Quand un traître trahit un traître
La collaboration entre l’Allemagne nazie et l’Union soviétique dura 22 mois. Pendant cette période, l’Union soviétique fournit de manière fiable à l’Allemagne les matières premières qui l’aidaient à mener la guerre contre l’Europe occidentale. Staline pensait apparemment que l’accord durerait plus longtemps. Mais il se trompa tragiquement dans l’évaluation des intentions d’Hitler.
Le 22 juin 1941, l’Allemagne lançait sans avertissement l’Opération Barbarossa – une invasion massive de l’Union soviétique. Hitler brisa ainsi le pacte qui l’avait si bien servi. Ironie du sort, le pacte Molotov-Ribbentrop est ainsi devenu l’un des rares accords internationaux que le Kremlin n’a pas rompu en premier – simplement parce que son partenaire dans le crime l’avait devancé.
Un dilemme historique : aller jusqu’à Moscou ?

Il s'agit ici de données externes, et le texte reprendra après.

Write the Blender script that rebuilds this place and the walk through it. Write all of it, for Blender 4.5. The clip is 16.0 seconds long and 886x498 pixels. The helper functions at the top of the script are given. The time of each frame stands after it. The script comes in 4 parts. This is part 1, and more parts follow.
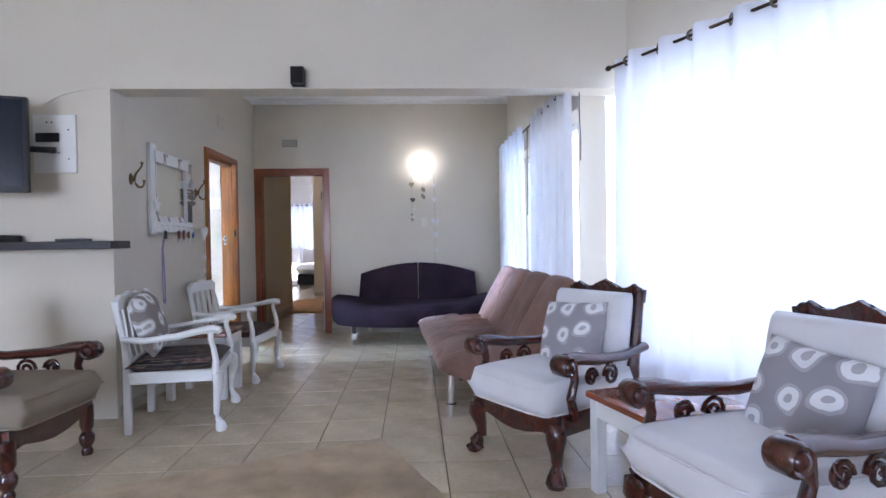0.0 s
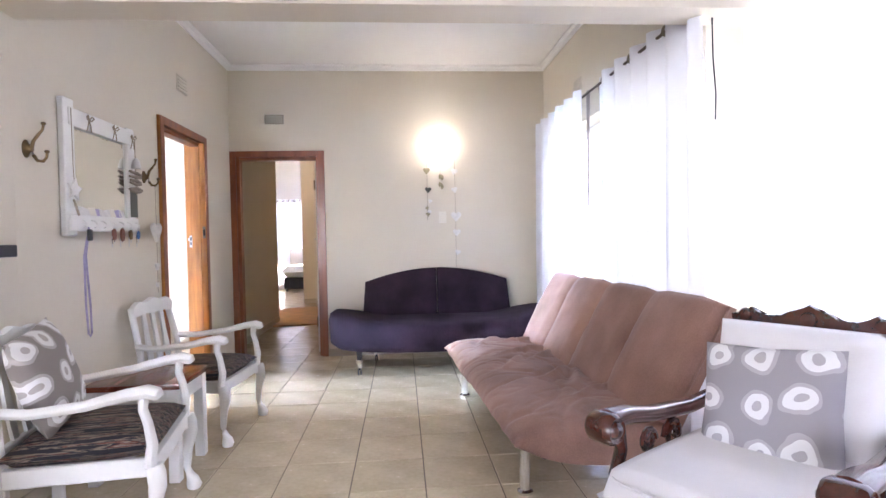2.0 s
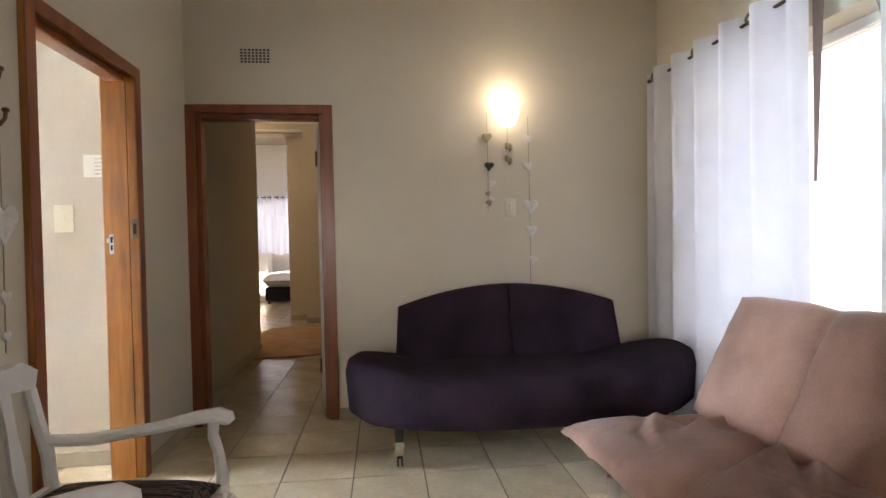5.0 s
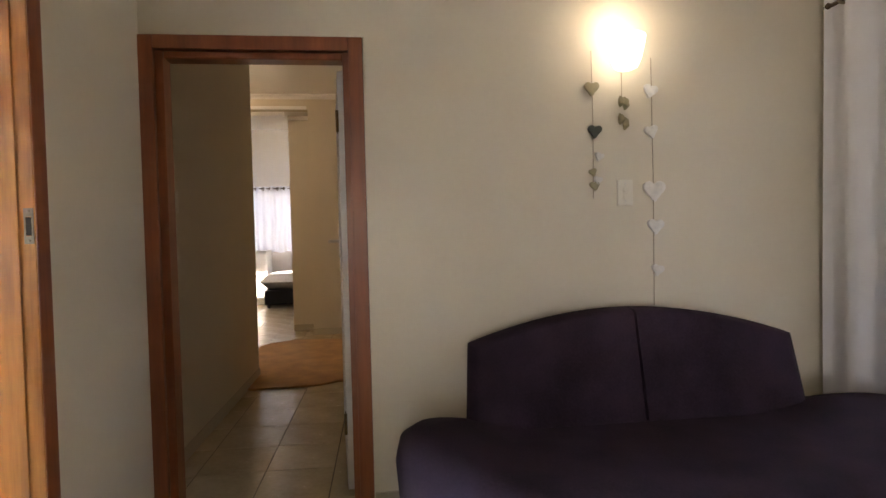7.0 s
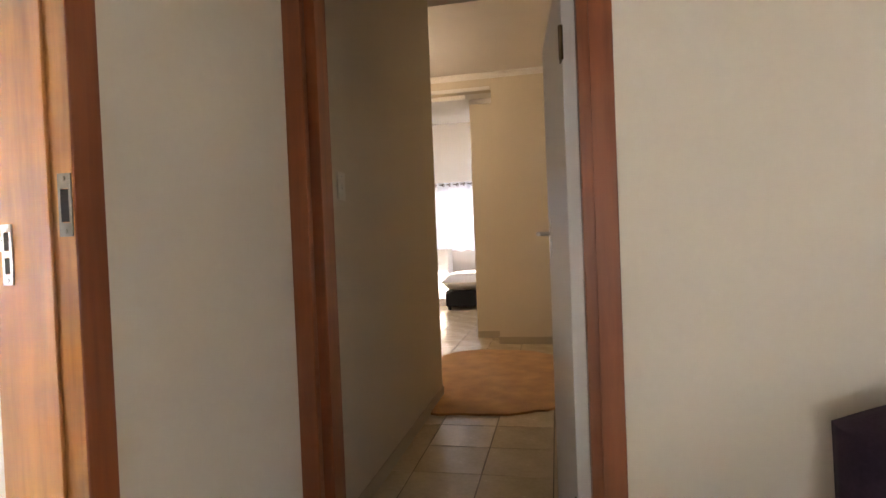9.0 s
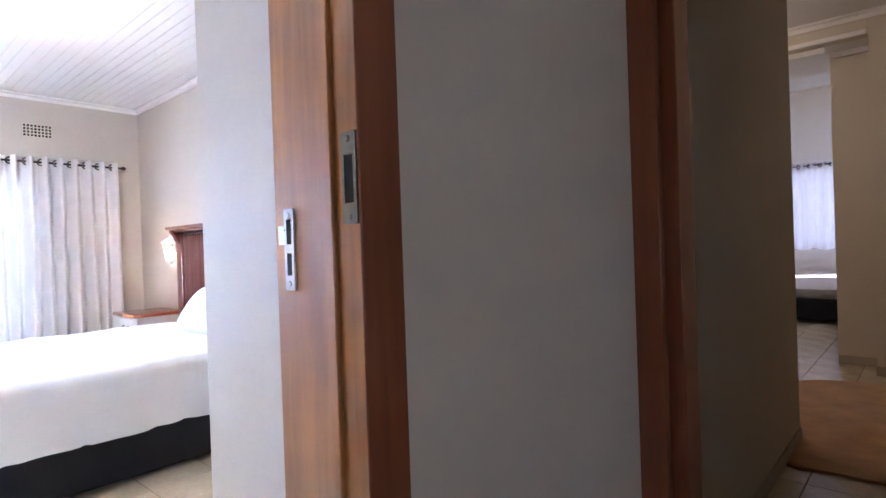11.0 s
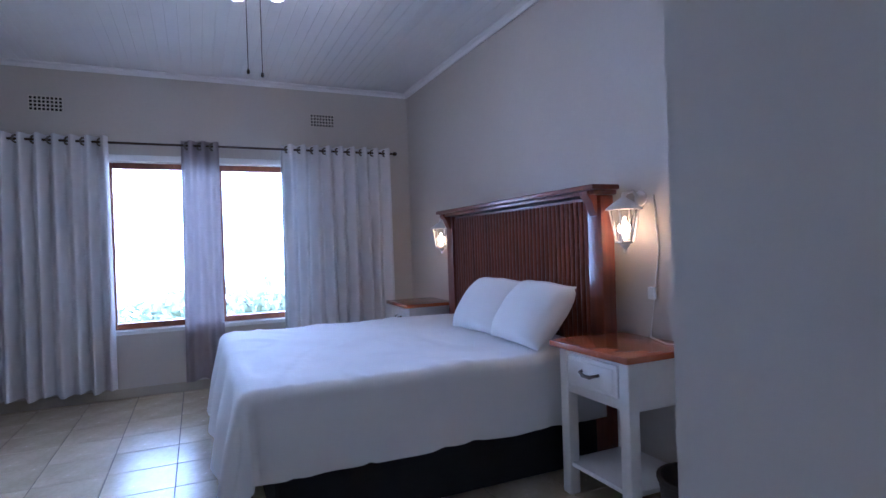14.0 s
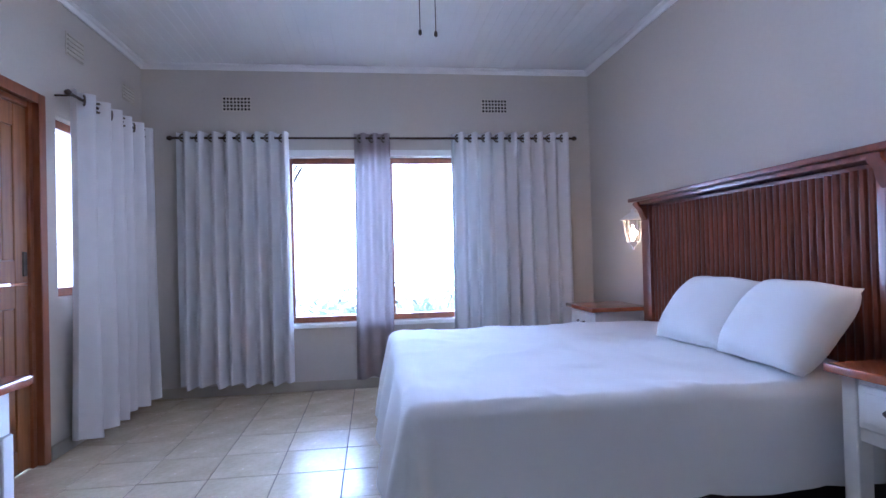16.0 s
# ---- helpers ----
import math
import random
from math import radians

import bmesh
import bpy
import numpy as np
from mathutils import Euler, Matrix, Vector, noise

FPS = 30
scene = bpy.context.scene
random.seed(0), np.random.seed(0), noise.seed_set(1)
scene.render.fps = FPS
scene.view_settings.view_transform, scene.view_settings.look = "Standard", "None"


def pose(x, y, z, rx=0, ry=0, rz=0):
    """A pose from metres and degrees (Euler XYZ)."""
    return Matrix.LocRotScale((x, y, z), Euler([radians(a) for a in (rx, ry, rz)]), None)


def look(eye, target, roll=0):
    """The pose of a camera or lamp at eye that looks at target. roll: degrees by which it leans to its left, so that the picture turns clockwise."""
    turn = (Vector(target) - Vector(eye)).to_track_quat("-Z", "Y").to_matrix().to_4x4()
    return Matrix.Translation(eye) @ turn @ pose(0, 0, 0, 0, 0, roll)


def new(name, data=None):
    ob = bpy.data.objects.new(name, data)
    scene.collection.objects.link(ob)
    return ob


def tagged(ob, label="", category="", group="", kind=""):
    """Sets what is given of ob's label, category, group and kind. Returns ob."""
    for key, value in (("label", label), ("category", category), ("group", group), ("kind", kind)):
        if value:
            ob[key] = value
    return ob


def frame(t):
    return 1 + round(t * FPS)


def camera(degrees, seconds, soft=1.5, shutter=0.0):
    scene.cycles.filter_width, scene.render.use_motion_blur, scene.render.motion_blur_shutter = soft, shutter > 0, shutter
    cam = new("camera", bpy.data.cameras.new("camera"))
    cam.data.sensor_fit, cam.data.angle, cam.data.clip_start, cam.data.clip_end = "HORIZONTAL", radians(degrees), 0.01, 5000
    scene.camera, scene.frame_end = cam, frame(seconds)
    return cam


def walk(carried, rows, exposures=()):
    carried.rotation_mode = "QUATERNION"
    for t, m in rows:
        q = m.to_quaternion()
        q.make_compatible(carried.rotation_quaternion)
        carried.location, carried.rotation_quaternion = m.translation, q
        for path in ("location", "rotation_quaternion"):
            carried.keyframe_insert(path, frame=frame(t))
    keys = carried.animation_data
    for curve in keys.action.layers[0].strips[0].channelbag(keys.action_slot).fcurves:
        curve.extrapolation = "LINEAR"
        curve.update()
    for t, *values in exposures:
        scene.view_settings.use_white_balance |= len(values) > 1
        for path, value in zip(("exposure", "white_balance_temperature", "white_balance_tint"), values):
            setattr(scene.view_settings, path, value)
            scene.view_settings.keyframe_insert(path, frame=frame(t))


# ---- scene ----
cam = camera(77.8, 16.0)
PATH = [
    (0, (0.225, -0.314, 1.149), (0.326, 1.683, 1.118), -0.9),
    (0.5, (0.147, 0.03, 1.154), (0.263, 2.026, 1.112), -1.0),
    (1, (0.066, 0.369, 1.174), (0.197, 2.364, 1.13), -1.1),
    (1.5, (-0.004, 0.717, 1.188), (0.138, 2.711, 1.145), -1.2),
    (2, (-0.077, 1.033, 1.17), (0.072, 3.027, 1.131), -1.2),
    (2.5, (-0.166, 1.337, 1.183), (-0.011, 3.331, 1.143), -1.2),
    (3, (-0.247, 1.672, 1.179), (-0.076, 3.664, 1.143), -1.2),
    (3.5, (-0.316, 1.978, 1.165), (-0.131, 3.969, 1.131), -1.2),
    (4, (-0.395, 2.3, 1.165), (-0.199, 4.291, 1.141), -1.2),
    (6.5, (-0.715, 3.918, 1.196), (-0.475, 5.903, 1.149), -1.4),
    (7, (-0.777, 4.213, 1.21), (-0.556, 6.2, 1.159), -1.4),
    (7.5, (-0.796, 4.518, 1.198), (-0.626, 6.511, 1.148), -1.5),
    (8, (-0.835, 4.768, 1.2), (-0.834, 6.768, 1.151), -1.7),
    (8.5, (-0.92, 4.981, 1.197), (-1.116, 6.971, 1.153), -2.1),
    (9, (-1.0, 5.145, 1.185), (-1.406, 7.103, 1.149), -2.3),
    (9.5, (-1.051, 5.287, 1.194), (-1.774, 7.152, 1.17), -2.3),
    (10, (-1.114, 5.36, 1.185), (-2.096, 7.103, 1.17), -2.4),
    (12.5, (-1.689, 5.636, 1.19), (-3.322, 6.79, 1.166), -1.3),
    (13, (-1.855, 5.635, 1.195), (-3.558, 6.683, 1.169), -1.5),
    (13.5, (-2.022, 5.657, 1.187), (-3.786, 6.6, 1.165), -1.7),
    (14, (-2.206, 5.689, 1.152), (-4.03, 6.508, 1.142), -1.9),
    (14.5, (-2.324, 5.711, 1.13), (-4.208, 6.384, 1.129), -1.7),
    (15, (-2.44, 5.784, 1.134), (-4.377, 6.281, 1.134), -1.6),
    (15.5, (-2.57, 5.808, 1.132), (-4.538, 6.162, 1.132), -1.5),
    (16, (-2.716, 5.722, 1.081), (-4.7, 5.979, 1.106), -1.5),
]
EXPOSURES = [(0.0, 2.85, 5300, 24), (1.0, 3.35, 5700, 27), (2.0, 3.65, 5950, 28), (3.0, 3.25, 6300, 24), (4.0, 2.55, 6800, 24), (6.5, 2.4, 7300, 23), (7.0, 2.5, 7300, 23), (8.0, 2.95, 7400, 23), (9.5, 3.1, 6800, 27), (10.2, 2.95, 6250, 31), (12.3, 0.55, 4950, 30), (13.0, 0.2, 4900, 32), (13.5, -0.1, 4800, 33), (14.5, -0.1, 4800, 34), (16.0, 0.4, 4850, 34)]
walk(cam, [(t, look(eye, target, roll)) for t, eye, target, roll in PATH], EXPOSURES)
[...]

Aujourd’hui, l’anniversaire de la signature du pacte Molotov-Ribbentrop est un sujet sensible en Russie. La propagande officielle du Kremlin tente de relativiser le pacte et de le présenter comme une mesure forcée et nécessaire pour assurer la sécurité du pays. Pour le reste de l’Europe, et en particulier pour les nations qui en ont été les victimes, il reste cependant le symbole d’une trahison cynique et la preuve qu’il n’y avait pas de différence fondamentale entre le nazisme et le stalinisme dans leurs méthodes et leur mépris de la vie humaine. C’est une leçon d’histoire qui nous rappelle à quel point les régimes totalitaires peuvent s’accorder rapidement pour détruire la liberté et la catastrophe que cela peut apporter au monde entier.

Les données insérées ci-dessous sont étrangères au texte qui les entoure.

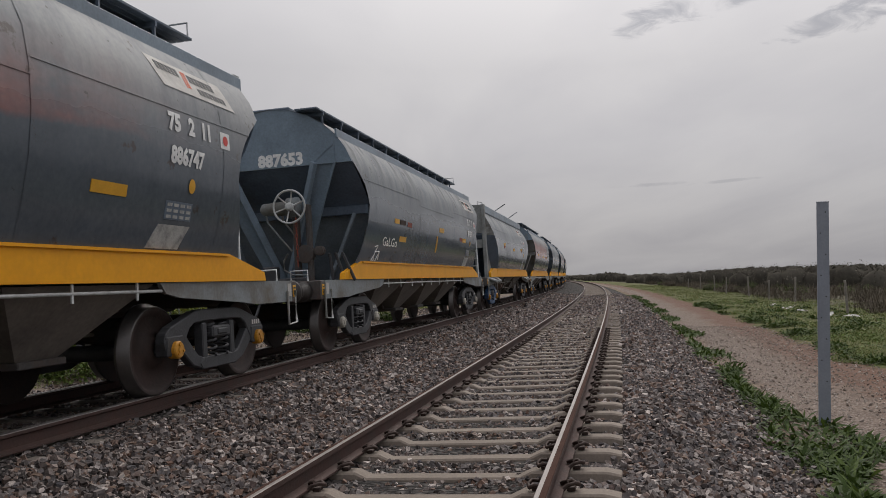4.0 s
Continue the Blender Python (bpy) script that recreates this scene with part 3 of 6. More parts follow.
def sleeper_mesh(m, worn=False):
    """Concrete sleeper, thinner in the middle, with raised rail seats; a worn one is flat."""
    bm = bmesh.new()
    prof = [(-1.3, -0.20), (-1.2, -0.178), (-0.67, -0.172), (-0.58, -0.214), (0.58, -0.214), (0.67, -0.172), (1.2, -0.178), (1.3, -0.20)]
    if worn:
        prof = [(-1.3, -0.215), (-1.22, -0.196), (-0.6, -0.192), (0.0, -0.202), (0.6, -0.19), (1.22, -0.196), (1.3, -0.22)]
    rows = []
    for x, z in prof:
        rows.append([bm.verts.new((x, -0.12, -0.36)), bm.verts.new((x, -0.085, z - 0.014)), bm.verts.new((x, -0.068, z)), bm.verts.new((x, 0.068, z)),
                     bm.verts.new((x, 0.085, z - 0.014)), bm.verts.new((x, 0.12, -0.36))])
    for a, b in zip(rows, rows[1:]):
        for j in range(5):
            bm.faces.new((a[j], b[j], b[j + 1], a[j + 1]))
    bm.faces.new(rows[0])
    bm.faces.new(rows[-1][::-1])
    return mesh_of("sleeper", bm, m)


def clip_mesh():
    """Sprung rail clip: a bent round bar."""
    bm = bmesh.new()
    tube(bm, [(-0.005, -0.06, 0.0), (0.03, -0.065, 0.035), (0.08, -0.04, 0.045), (0.1, 0.0, 0.03), (0.09, 0.04, 0.015), (0.05, 0.062, 0.035), (0.0, 0.06, 0.025), (-0.012, 0.0, 0.035), (0.03, -0.02, 0.05)], 0.0135, 5)
    soft_box(bm, 0.02, 0.075, -0.035, 0.035, -0.012, 0.015, 0.005)
    return mesh_of("rail_clip", bm, M_CLIP)


def build_track(name, n0, label, top, conc, phase, step):
    root = tagged(new(name), label, "railway track", kind="structure")
    for side in (-1, 1):
        rail(name, n0, side, root, top)
    sl, cl = sleeper_mesh(conc, n0 != 0.0), clip_mesh()
    rest_v = []
    tv = np.array([v.co for v in sl.vertices])
    for k in range(620):
        s = phase + k * step
        m = track_pose(s, n0)
        if k < 300:
            ob = new("sleeper", sl)
            ob.parent = root
            jig = RNG.normal(0, 1, 3)
            ob.matrix_basis = m @ pose(0, 0.012 * jig[0], -0.004 * abs(jig[1]), 0, 0, 0.35 * jig[2])
            if 10 < k < 48 and n0 == 0.0:
                for x, flip in ((-GAUGE / 2 - 0.065, 180), (-GAUGE / 2 + 0.065, 0), (GAUGE / 2 - 0.065, 180), (GAUGE / 2 + 0.065, 0)):
                    c = new("rail_clip", cl)
                    c.parent = ob
                    c.matrix_basis = pose(x, 0, -0.158, 0, 0, flip)
        else:
            M = np.array(m)
            rest_v.append(tv @ M[:3, :3].T + M[:3, 3])
    polys = [list(p.vertices) for p in sl.polygons]
    allv = np.concatenate(rest_v)
    me = bpy.data.meshes.new("far_sleepers")
    me.from_pydata(allv.tolist(), [], [[i + b for i in f] for b in range(0, len(allv), len(tv)) for f in polys])
    me.materials.append(conc)
    ob = tagged(new("far_sleepers", me), "concrete sleepers in the distance", kind="stuff")
    ob.parent = root
    return root


build_track("track_near", 0.0, "near railway track with concrete sleepers and polished rails", M_RAILTOP, M_CONC, 5.6 - 0.61 * 22, 0.61)
build_track("track_far", -SPACING, "second railway track with dirty half-buried sleepers", M_RAILDULL, M_CONCD, 0.4 - 0.66 * 14, 0.66)


# ---- wagons ----
WHEEL_R = 0.46
KIND = {
    "A": dict(pitch=15.448, bogie=10.503),
    "B": dict(pitch=14.795, bogie=10.316),
}
WB = 1.85
SEC_A = [(1.26, 1.42), (1.36, 1.72), (1.44, 2.08), (1.48, 2.42), (1.475, 2.75), (1.43, 3.06), (1.32, 3.32), (1.16, 3.56), (0.95, 3.76), (0.66, 3.94), (0.34, 4.05), (0.0, 4.09)]
SEC_B = [(1.28, 1.42), (1.38, 1.75), (1.43, 2.1), (1.44, 2.42), (1.40, 2.72), (1.31, 3.0), (1.20, 3.22), (1.10, 3.38), (1.07, 3.45), (1.07, 3.69), (0.55, 3.70), (0.0, 3.71)]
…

Lorsque les chars américains et soviétiques se sont rencontrés à Berlin en 1945, on célébrait la fin d’un régime tyrannique. Mais beaucoup se posaient déjà une question troublante : n’était-ce pas une erreur de s’arrêter en chemin ? Après tout, l’Union soviétique, bien qu’alliée temporaire par nécessité, était par essence aussi totalitaire et répressive que l’Allemagne vaincue. L’idée que les États-Unis et leurs alliés auraient dû continuer la campagne contre Staline après la défaite d’Hitler a traversé l’esprit de certains stratèges militaires, comme le général George S. Patton, et de certains politiciens. Ils avançaient que les Alliés disposaient en Europe d’une armée immense et aguerrie, et qu’ils avaient en outre l’atout de la bombe atomique. C’était, selon eux, le seul moment de l’histoire où le communisme soviétique aurait pu être vaincu militairement, libérant ainsi les nations d’Europe centrale et orientale du demi-siècle d’oppression qui allait suivre.

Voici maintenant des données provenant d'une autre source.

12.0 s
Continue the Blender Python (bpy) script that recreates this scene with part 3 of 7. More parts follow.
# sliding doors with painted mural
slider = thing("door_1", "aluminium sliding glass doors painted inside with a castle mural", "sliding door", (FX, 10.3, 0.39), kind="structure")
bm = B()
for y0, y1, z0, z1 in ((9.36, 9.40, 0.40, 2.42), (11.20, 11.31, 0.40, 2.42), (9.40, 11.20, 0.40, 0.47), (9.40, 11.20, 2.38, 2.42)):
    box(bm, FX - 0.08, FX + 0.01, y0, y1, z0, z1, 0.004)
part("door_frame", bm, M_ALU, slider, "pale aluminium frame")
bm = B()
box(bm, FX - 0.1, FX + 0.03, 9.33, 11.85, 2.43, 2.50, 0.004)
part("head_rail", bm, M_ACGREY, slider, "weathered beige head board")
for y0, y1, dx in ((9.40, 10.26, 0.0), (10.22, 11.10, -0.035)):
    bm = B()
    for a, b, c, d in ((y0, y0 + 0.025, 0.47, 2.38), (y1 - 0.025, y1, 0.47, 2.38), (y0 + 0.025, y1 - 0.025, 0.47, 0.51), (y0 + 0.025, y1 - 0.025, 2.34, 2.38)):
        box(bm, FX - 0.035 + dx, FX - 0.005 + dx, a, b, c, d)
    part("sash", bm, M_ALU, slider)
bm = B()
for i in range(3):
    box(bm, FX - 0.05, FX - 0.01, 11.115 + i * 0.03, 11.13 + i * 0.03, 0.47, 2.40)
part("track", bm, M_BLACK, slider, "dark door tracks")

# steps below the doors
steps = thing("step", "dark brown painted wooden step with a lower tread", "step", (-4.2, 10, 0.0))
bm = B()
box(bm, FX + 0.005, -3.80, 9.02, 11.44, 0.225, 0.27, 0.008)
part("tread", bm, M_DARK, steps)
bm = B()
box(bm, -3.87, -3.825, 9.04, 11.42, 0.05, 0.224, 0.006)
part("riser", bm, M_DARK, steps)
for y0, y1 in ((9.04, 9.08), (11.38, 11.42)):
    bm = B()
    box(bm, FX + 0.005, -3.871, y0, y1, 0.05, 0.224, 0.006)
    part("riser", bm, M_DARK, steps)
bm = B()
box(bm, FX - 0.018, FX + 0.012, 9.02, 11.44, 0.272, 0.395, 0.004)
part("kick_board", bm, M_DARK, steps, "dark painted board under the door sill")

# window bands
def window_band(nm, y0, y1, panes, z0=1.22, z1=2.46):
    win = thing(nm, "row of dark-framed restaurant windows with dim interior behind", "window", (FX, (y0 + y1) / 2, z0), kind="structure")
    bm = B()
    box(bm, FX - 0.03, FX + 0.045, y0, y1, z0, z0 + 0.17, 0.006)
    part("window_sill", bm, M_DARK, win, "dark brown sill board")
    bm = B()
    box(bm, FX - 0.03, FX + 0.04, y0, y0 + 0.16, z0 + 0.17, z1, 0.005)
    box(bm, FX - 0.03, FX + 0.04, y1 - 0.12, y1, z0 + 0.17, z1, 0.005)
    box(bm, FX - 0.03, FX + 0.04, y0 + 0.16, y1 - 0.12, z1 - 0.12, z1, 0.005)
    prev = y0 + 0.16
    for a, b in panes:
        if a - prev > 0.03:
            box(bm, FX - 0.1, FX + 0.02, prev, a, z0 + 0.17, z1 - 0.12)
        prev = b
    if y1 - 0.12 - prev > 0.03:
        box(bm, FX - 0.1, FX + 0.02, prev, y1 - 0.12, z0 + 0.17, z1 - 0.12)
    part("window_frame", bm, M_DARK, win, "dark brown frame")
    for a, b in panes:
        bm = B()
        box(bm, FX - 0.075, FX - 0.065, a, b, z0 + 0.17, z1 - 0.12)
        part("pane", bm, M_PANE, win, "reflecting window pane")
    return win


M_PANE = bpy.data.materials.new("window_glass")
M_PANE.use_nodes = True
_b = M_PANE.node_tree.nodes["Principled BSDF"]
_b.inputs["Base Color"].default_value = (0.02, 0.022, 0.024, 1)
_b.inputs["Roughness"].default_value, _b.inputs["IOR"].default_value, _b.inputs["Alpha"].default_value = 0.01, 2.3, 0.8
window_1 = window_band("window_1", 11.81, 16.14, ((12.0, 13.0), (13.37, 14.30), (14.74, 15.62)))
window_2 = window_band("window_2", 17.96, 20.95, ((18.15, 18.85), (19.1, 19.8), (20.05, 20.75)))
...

Cette réflexion est séduisante mais se heurte à une dure réalité. Après six ans du conflit le plus sanglant de l’histoire, le public et les armées occidentales étaient totalement épuisés. L’idée de lancer une nouvelle guerre, potentiellement encore plus dévastatrice, contre l’Union soviétique – un allié qui avait porté le poids principal de la défaite de l’Allemagne et perdu plus de 25 millions de personnes – était politiquement et moralement impensable. Les soldats américains et britanniques voulaient rentrer chez eux, pas mourir dans les steppes russes. De plus, l’Armée rouge était à l’époque la plus grande force terrestre au monde, et même avec le monopole nucléaire américain, une guerre conventionnelle aurait été extrêmement coûteuse et sanglante. Au lieu de la libération, elle n’aurait pu apporter qu’une destruction supplémentaire. Les dirigeants occidentaux ont donc choisi la stratégie de l’endiguement du communisme, ce qui a conduit à la Guerre froide. Savoir si ce fut une erreur historique ou la seule étape pragmatique possible reste l’un des plus grands dilemmes du 20e siècle, jamais entièrement résolu.